Lexical structure

Tokens

Each source file is divided into tokens, starting from the beginning of the file.

Identifiers (id) are case sensitive. Some of them are reserved; see section Reserved words below.

id :: alpha alphanum+
alpha :: "a".."z" | "A".."Z" | "_"
alphanum :: alpha | digit
digit :: "0".."9"

Numeric literals (int and float) are entered in base 10. Floating point literals can optionally have a fractional part, separated with a dot, and an integer exponent, separated with the letter e. If the exponent is present, the numeric value before the exponent is multiplied by 10**e, where e is the numeric value of the exponent.

int :: digit+
float :: digit+ exponent | digit* "." digit+ [ exponent ]
exponent :: ("e" | "E") ["+" | "-"] digit+

String literals (str) are entered within single or double quotes. The surrounding quotes are not part of the string value. Literal double quotes in double-quoted strings and literal single quotes in single-quoted strings must be duplicated.

str :: <"> (<any character except ", CR or LF> | <"> <">)* <">
     | <'> (<any character except ', CR or LF> | <'> <'>)* <'>

A sequence of form \uHHHH within a string literal, where each H is a hexadecimal digit (0..9, a..f or A..F), is mapped to the character code represented by the hexadecimal number. Backslash characters are not special within string literals unless immediately followed by "u" and a 4-digit hexadecimal number.

Various non-alphanumeric operator and punctuator tokens are defined:

opsym :: "+" | "-" | "*" | "/" | "**" | ":" | "==" | "!=" | "<" | ">" | ">=" | "<="
punct :: "(" | ")" | "[" | "]" | "," | "=" | "+=" | "-=" | "*=" | "/=" | "**=" | "::"

Newlines and semicolons can be used as statement separators (br). They are interchangeable. Repeated statement separators behave identically to a single statement separator.

br :: (newline | ";")+
newline :: <CR> <LF> | <LF> | <CR>

Whitespace and comments are ignored before and after tokens. Whitespace characters are optional, except between a token ending with an alphanumeric character and another token starting with an alphanumeric character, in which case they are required. Finally, there must be no whitespace characters before the initial-comment and utf8-bom tokens.

whitespace :: " " | <TAB>
comment :: "--" <any character except CR or LF>*

An initial source line starting with #! is interpreted as a comment:

initial-comment :: "#!" <any character except CR or LF>*

The special utf8-bom token may be present at the start of UTF-8 encoded files:

utf8-bom :: <EF> <BB> <BF>

Joining lines

Newlines after the following tokens are interpreted as whitespace, not as statement separators:

+ - * / ** div mod and or : to is == != < <= >= ( [ = += -= *= /= **= ,

This can be used to divide long lines into multiple shorter lines.

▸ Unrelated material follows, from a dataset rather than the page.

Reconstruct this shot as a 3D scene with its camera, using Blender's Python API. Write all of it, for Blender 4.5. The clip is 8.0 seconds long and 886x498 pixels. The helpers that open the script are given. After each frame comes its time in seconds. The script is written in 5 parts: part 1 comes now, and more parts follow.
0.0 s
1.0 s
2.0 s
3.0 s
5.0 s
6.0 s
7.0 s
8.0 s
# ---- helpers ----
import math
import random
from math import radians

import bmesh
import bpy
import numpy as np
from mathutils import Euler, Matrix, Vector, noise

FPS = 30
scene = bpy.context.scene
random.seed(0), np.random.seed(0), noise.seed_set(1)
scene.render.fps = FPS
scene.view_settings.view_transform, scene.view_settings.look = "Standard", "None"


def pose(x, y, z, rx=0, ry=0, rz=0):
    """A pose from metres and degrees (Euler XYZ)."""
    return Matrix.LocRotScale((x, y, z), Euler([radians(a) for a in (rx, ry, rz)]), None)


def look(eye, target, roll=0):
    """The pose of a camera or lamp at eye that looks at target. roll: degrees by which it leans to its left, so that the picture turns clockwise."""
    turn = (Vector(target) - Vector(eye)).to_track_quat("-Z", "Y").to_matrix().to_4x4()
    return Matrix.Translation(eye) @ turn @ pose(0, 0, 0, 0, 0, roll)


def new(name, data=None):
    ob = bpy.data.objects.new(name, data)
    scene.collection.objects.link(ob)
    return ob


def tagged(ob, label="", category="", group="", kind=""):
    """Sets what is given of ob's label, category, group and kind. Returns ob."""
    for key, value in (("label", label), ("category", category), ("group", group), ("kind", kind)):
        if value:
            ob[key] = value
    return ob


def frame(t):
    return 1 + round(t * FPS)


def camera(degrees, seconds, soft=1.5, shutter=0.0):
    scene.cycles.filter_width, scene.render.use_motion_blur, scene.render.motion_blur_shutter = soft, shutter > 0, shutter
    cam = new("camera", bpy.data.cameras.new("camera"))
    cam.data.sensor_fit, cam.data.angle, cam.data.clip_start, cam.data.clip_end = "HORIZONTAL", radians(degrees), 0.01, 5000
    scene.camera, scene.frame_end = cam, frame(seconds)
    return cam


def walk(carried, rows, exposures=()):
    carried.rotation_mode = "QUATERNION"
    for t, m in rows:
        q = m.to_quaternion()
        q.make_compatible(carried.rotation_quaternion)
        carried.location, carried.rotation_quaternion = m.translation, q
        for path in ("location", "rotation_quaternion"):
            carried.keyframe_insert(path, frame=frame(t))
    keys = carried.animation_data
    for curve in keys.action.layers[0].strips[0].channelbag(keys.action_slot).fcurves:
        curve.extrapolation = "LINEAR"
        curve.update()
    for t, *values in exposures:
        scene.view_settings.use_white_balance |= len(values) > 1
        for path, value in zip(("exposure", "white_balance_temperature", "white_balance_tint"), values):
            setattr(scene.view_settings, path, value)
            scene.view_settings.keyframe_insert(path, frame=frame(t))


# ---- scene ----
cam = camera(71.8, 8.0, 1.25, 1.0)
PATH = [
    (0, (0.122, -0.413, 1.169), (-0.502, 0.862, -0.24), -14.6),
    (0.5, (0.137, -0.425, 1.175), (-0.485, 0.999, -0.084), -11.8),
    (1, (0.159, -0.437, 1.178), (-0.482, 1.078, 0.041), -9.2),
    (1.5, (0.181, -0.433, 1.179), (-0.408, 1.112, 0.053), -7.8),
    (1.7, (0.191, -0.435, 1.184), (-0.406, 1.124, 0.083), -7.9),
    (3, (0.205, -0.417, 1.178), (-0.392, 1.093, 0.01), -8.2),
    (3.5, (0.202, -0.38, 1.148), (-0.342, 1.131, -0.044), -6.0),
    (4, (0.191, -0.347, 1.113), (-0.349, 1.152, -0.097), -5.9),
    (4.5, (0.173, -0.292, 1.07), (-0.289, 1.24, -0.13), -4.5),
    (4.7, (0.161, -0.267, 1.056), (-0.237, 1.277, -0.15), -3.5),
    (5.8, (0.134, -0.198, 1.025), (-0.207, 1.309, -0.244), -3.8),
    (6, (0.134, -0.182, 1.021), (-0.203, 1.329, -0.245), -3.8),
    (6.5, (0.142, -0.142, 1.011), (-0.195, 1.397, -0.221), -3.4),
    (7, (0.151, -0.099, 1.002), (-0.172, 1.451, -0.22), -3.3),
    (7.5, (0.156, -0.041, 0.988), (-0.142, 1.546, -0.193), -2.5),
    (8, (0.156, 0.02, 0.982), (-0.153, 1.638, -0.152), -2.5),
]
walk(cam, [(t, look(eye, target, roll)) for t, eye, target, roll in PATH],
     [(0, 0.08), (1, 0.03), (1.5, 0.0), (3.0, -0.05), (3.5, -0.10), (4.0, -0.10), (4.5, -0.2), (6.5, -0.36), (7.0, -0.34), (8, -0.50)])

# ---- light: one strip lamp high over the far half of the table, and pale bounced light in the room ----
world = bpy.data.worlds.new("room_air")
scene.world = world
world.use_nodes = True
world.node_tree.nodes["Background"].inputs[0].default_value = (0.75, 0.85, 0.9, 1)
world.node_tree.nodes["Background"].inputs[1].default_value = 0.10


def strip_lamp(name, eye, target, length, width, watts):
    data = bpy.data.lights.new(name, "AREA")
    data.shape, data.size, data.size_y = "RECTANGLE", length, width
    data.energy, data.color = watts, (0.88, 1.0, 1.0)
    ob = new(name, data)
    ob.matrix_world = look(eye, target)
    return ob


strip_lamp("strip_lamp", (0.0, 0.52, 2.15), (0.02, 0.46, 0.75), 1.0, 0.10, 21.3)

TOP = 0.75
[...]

A br token after a > token is ignored in expressions, but not in other contexts. This rule allows a type annotation to end with a '>' token, even when followed by a br token.

Reserved words

The following words are reserved and cannot be used as identifiers (i.e. as names of global or local definitions, as member names or as module name components):

and
as
bind
break
case
class
const
def
div
dynamic
elif
else
encoding
end
except
finally
for
if
implements
import
in
interface
is
mod
module
nil
not
or
private
raise
repeat
return
self
super
switch
to
try
until
var
while

Restricted names

Module name components and names of global definitions starting with two underscores (__) are reserved for internal use by the implementation. The implementation may freely define such names for any purpose, but user programs should not depend on their presence or absence to remain portable with different Alore implementations.

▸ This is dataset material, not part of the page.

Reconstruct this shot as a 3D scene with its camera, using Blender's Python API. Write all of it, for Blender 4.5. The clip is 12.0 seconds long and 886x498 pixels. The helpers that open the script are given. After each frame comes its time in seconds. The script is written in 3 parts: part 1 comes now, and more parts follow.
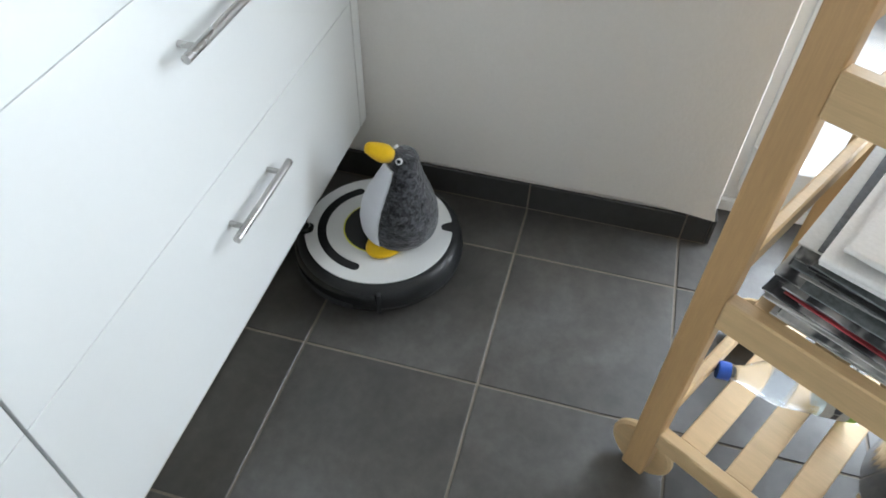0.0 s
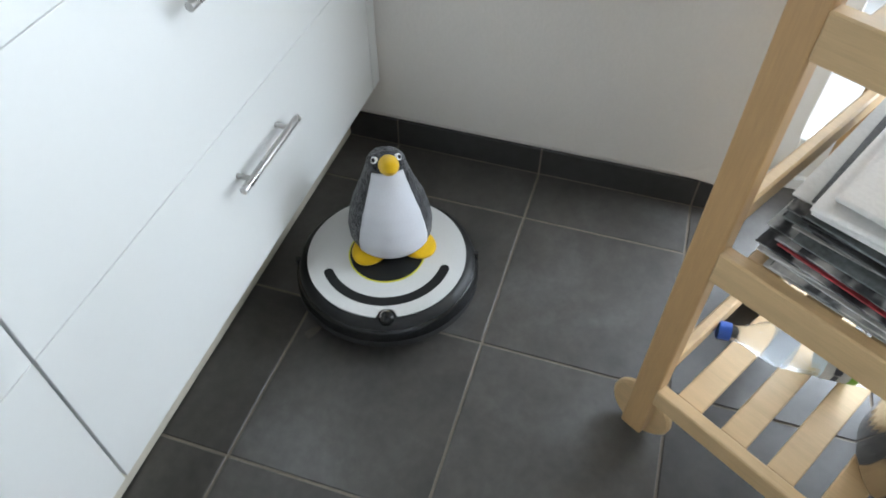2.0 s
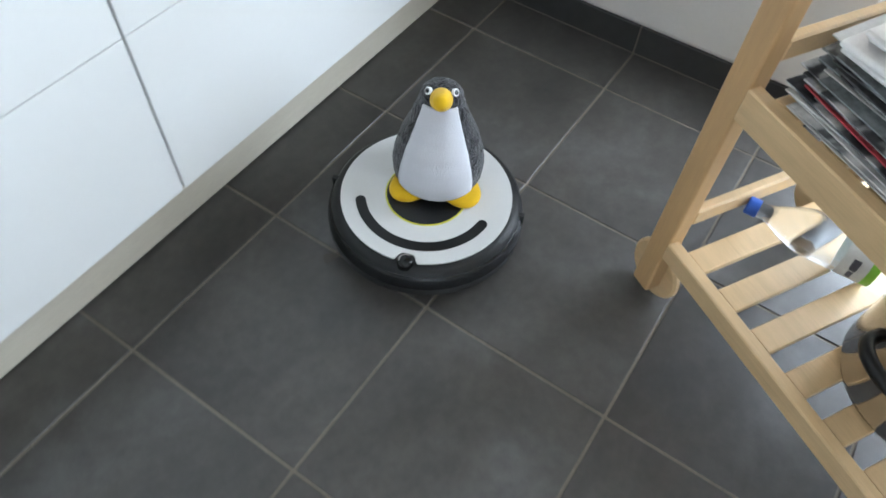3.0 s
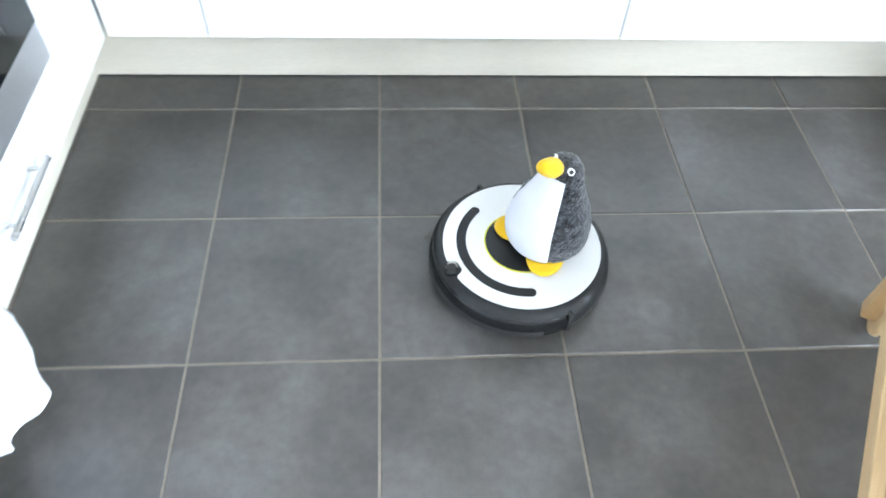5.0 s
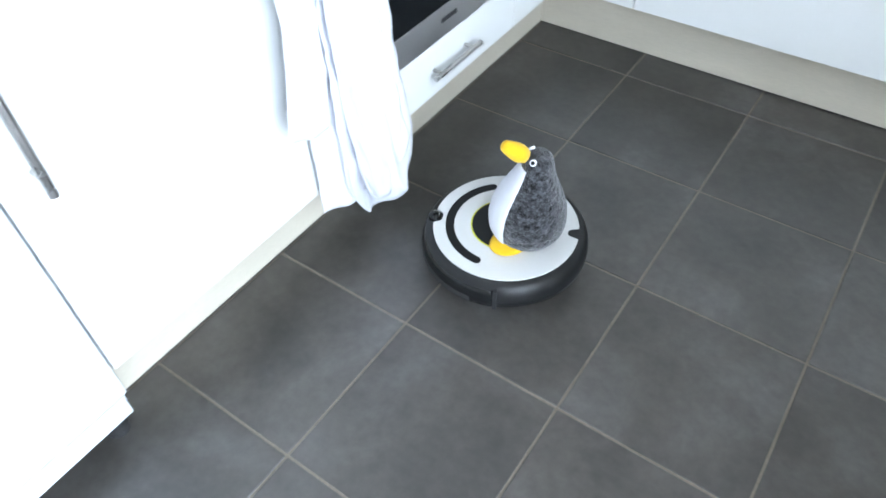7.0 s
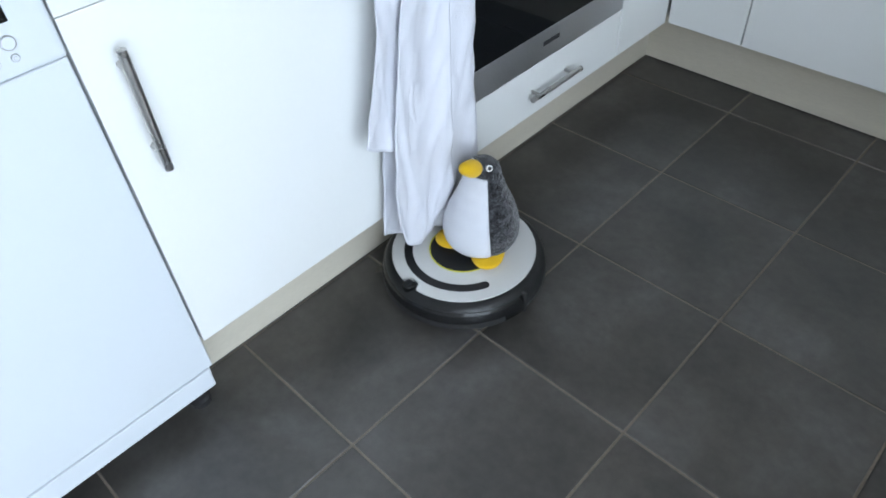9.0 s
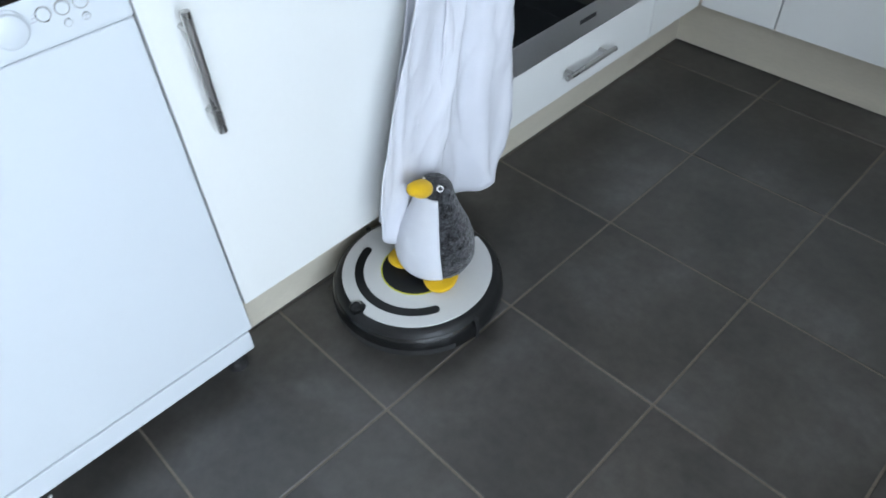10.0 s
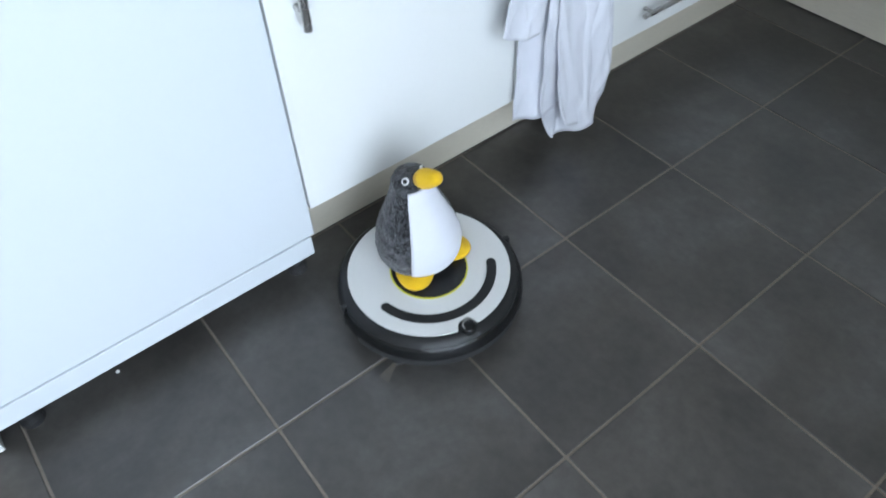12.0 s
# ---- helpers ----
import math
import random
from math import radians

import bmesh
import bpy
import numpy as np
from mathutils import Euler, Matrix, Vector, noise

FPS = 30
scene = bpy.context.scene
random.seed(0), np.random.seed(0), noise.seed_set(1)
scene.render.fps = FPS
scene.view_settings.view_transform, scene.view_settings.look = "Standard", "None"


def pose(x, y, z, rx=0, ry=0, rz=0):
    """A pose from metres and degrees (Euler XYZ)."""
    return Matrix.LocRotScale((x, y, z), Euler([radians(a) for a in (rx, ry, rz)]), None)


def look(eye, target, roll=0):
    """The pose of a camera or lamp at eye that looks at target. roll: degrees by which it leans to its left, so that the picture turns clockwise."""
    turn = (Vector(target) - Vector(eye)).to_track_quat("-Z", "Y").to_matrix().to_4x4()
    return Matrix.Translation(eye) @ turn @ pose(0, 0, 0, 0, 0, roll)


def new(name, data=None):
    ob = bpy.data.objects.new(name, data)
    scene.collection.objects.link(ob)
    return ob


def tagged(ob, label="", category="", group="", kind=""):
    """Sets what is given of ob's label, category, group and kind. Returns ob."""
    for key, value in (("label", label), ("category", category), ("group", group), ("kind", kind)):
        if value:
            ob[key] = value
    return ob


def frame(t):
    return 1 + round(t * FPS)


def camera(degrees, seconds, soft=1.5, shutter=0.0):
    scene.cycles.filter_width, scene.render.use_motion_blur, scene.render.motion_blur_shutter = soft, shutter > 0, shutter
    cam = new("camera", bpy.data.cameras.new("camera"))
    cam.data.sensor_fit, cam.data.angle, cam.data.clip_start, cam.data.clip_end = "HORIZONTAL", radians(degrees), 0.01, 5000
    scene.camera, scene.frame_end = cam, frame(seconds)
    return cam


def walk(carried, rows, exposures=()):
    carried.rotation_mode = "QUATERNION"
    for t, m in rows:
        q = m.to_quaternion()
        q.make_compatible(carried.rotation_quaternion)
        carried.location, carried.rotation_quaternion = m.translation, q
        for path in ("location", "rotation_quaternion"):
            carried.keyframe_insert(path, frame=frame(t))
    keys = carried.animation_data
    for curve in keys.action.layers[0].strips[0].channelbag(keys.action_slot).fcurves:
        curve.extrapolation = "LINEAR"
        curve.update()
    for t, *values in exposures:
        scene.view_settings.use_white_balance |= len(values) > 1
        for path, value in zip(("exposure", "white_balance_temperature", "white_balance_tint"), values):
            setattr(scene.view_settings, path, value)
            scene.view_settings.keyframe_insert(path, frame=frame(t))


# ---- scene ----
cam = camera(64.5, 12.0, soft=1.7, shutter=0.35)
PATH = [
    (0, (0.986, -0.436, 1.087), (2.311, -0.097, -0.381), 1.5),
    (0.5, (0.994, -0.446, 1.091), (2.325, -0.056, -0.358), -0.8),
    (1, (0.985, -0.465, 1.082), (2.310, -0.058, -0.368), -1.2),
    (1.5, (0.977, -0.474, 1.077), (2.267, -0.061, -0.402), -0.4),
    (2, (0.962, -0.481, 1.072), (2.225, -0.081, -0.435), 0.1),
    (2.5, (0.908, -0.531, 1.034), (2.055, -0.078, -0.545), 4.3),
    (2.7, (0.877, -0.575, 1.015), (1.950, -0.067, -0.599), 4.4),
    (4.3, (0.656, -1.119, 1.056), (1.327, -0.117, -0.540), 7.0),
    (4.5, (0.637, -1.177, 1.079), (1.186, -0.103, -0.516), 7.4),
    (4.9, (0.673, -1.261, 1.080), (0.883, -0.040, -0.484), 4.9),
    (5, (0.692, -1.282, 1.095), (0.834, -0.052, -0.469), 4.3),
    (5.5, (0.721, -1.374, 1.071), (0.617, -0.060, -0.433), 1.1),
    (6, (0.775, -1.462, 1.055), (0.428, -0.185, -0.445), 2.2),
    (6.5, (0.850, -1.526, 1.067), (0.221, -0.380, -0.446), 0.1),
    (7, (0.885, -1.609, 1.105), (0.080, -0.527, -0.372), -2.4),
    (7.3, (0.909, -1.623, 1.076), (-0.010, -0.601, -0.377), -2.5),
    (7.5, (0.919, -1.622, 1.084), (-0.066, -0.661, -0.367), -2.9),
    (9.5, (0.932, -1.664, 1.090), (-0.116, -0.678, -0.298), -4.2),
    (10, (0.921, -1.702, 1.087), (-0.126, -0.760, -0.332), -3.6),
    (10.5, (0.911, -1.759, 1.075), (-0.150, -0.908, -0.392), -2.6),
    (11, (0.910, -1.794, 1.072), (-0.210, -1.048, -0.408), -4.1),
    (11.5, (0.915, -1.797, 1.066), (-0.162, -1.060, -0.449), -2.5),
    (12, (0.936, -1.769, 1.067), (-0.110, -0.977, -0.443), -1.9),
]
EXPOSURES = [(0, -0.58, 6400, 10), (2.0, -0.65, 6330, 10), (2.7, -0.58, 6200, 10), (4.3, 0.55, 5970, 10), (5.5, 0.66, 5990, 10), (6.5, 0.15, 6020, 10), (7.1, -0.35, 6000, 10), (7.7, -0.84, 6000, 10), (9.3, -1.36, 6100, 10), (10.5, -1.51, 6070, 10), (11.5, -1.53, 6030, 10), (12, -1.33, 6040, 10)]
walk(cam, [(t, look(eye, target, roll)) for t, eye, target, roll in PATH], EXPOSURES)

# ---- light: daylight through a glazed balcony door in the east wall ----
world = bpy.data.worlds.new("sky")
scene.world = world
world.use_nodes = True
wn = world.node_tree.nodes
sky = wn.new("ShaderNodeTexSky")
sky.sky_type, sky.sun_disc = "NISHITA", False
sky.sun_elevation, sky.sun_rotation = radians(38), radians(150)
wn["Background"].inputs["Strength"].default_value = 0.12
world.node_tree.links.new(sky.outputs["Color"], wn["Background"].inputs["Color"])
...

Additionally, it is recommended that the following names not be used as the first component of a module name, since they are reserved for use in future releases of Alore:

alore
argparse
compiler
crypt
csv
email
fileutil
ftp
getpass
httpserver
json
locale
logging
process
queue
readline
serialize
smtp
sqlite
ssl
stack
subprocess
tempfile
timezone
traceback
udp
unicode
url
xml
xmlrpc
xmltree

It is likely that some of these names will never be used in any future Alore release. Future Alore releases may remove some names from this list; these changes are retroactively applied to all earlier Alore versions as well.

Source file encodings

Alore source files may be encoded in ASCII, UTF-8 or ISO-8859-1 (Latin 1). See section Encoding declaration for information on specifying the encoding of a source file.

All 7-bit character codes except CR and LF (10 and 13, respectively) can be used in comments and string literals, including null characters, independent of the source file encoding. Quotes, however, may have to be doubled within string literals.

In an ISO-8859-1 encoded source file, all character codes in range from 128 to 255, inclusive, can be used in comments and string literals. Similarly in a UTF-8 encoded source file, all valid UTF-8 sequences for code points between 128 and 65535, inclusive, can be used in comments and string literals. Any character code between 0 and 65535 can be entered in a string literal using the \uHHHH form, independent of the source file encoding.